◆ WHAT THE TASK ASKS
Carry none of the pictures over; write out the complete data exactly.
** BEGIN MATERIAL PROVIDED **
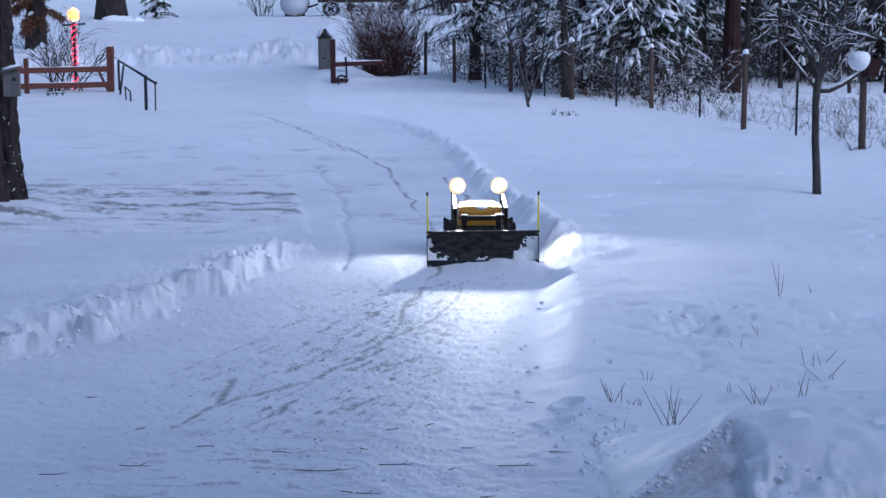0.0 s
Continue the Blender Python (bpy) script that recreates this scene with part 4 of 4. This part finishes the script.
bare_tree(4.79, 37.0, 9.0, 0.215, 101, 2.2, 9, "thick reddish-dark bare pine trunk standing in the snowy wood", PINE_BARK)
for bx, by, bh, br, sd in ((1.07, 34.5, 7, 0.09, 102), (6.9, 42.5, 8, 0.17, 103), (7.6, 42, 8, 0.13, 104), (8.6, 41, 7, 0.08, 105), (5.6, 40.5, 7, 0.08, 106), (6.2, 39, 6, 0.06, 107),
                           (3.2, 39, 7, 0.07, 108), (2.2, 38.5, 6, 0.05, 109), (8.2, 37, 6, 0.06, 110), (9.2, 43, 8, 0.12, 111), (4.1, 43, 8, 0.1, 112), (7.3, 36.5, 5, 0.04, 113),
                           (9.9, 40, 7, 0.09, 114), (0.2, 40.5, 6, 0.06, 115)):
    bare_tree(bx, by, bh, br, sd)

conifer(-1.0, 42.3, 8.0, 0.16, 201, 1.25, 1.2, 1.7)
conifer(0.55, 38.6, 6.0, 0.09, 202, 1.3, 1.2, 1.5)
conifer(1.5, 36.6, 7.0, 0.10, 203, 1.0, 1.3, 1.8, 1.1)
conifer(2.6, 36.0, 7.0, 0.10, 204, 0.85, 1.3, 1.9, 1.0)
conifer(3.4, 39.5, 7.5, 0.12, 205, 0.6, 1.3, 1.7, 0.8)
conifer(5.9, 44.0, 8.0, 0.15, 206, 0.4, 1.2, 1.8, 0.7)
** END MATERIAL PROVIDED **
◆ THE COMPLETED TASK
0.0 s
Continue the Blender Python (bpy) script that recreates this scene with part 4 of 4. This part finishes the script.
bare_tree(4.79, 37.0, 9.0, 0.215, 101, 2.2, 9, "thick reddish-dark bare pine trunk standing in the snowy wood", PINE_BARK)
for bx, by, bh, br, sd in ((1.07, 34.5, 7, 0.09, 102), (6.9, 42.5, 8, 0.17, 103), (7.6, 42, 8, 0.13, 104), (8.6, 41, 7, 0.08, 105), (5.6, 40.5, 7, 0.08, 106), (6.2, 39, 6, 0.06, 107),
                           (3.2, 39, 7, 0.07, 108), (2.2, 38.5, 6, 0.05, 109), (8.2, 37, 6, 0.06, 110), (9.2, 43, 8, 0.12, 111), (4.1, 43, 8, 0.1, 112), (7.3, 36.5, 5, 0.04, 113),
                           (9.9, 40, 7, 0.09, 114), (0.2, 40.5, 6, 0.06, 115)):
    bare_tree(bx, by, bh, br, sd)

conifer(-1.0, 42.3, 8.0, 0.16, 201, 1.25, 1.2, 1.7)
conifer(0.55, 38.6, 6.0, 0.09, 202, 1.3, 1.2, 1.5)
conifer(1.5, 36.6, 7.0, 0.10, 203, 1.0, 1.3, 1.8, 1.1)
conifer(2.6, 36.0, 7.0, 0.10, 204, 0.85, 1.3, 1.9, 1.0)
conifer(3.4, 39.5, 7.5, 0.12, 205, 0.6, 1.3, 1.7, 0.8)
conifer(5.9, 44.0, 8.0, 0.15, 206, 0.4, 1.2, 1.8, 0.7)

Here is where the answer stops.